UK online grocer Ocado Group turned to the debt markets to help fund its domestic expansion, seeking £200 million ($254 million) in what would be its debut bond sale.
The company, which has yet to show much payback on the hundreds of millions of pounds it has invested since a 2010 share offering, will use proceeds of the seven-year notes to increase UK warehouse capacity and make improvements to its technology platform, it said in a statement Monday.
The note issue meets a key need for Ocado, which continues to plow money into expansion despite generating little in the way of profit.
The company is relying on licensing its grocery storage and distribution technology to international supermarkets, signing the first such deal with an as-yet unnamed European retailer earlier this month.
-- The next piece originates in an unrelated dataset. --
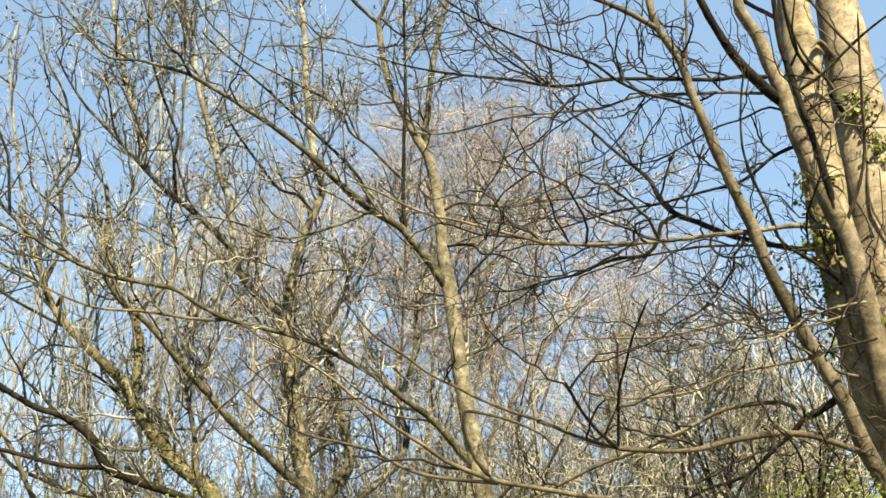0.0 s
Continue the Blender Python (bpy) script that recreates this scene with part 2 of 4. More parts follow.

The scope of that agreement underwhelmed investors and reignited concern that more sizeable deals may not materialise.
Current Trading Figures
The bond sale “highlights the issue that has been there the whole time with Ocado, which is it has to invest a lot of money and keeps running out of cash,” Charles Allen, an analyst at Bloomberg Intelligence, said by phone.
The shares fell 2.6% to 282.4 pence as of 10:13 am in London, extending their decline this month to 10%.
Ocado also gave an update on current trading, showing that the company broadly maintained sales growth in the last two months. Average weekly gross retail sales were £27.3 million in the 22 weeks ended 30 April, up 13% compared with a similar period of last year. Pretax profit for the period was £6.7 million.
Ocado said it will hold roadshows with debt investors on Tuesday and Wednesday. The proposed offering would be its first bond, as all previous borrowings have been loans, data compiled by Bloomberg show.
The plan is the third high-yield bond sale announced on Monday, as the cost of borrowing for junk issuers in Europe is near to the lowest it has ever been.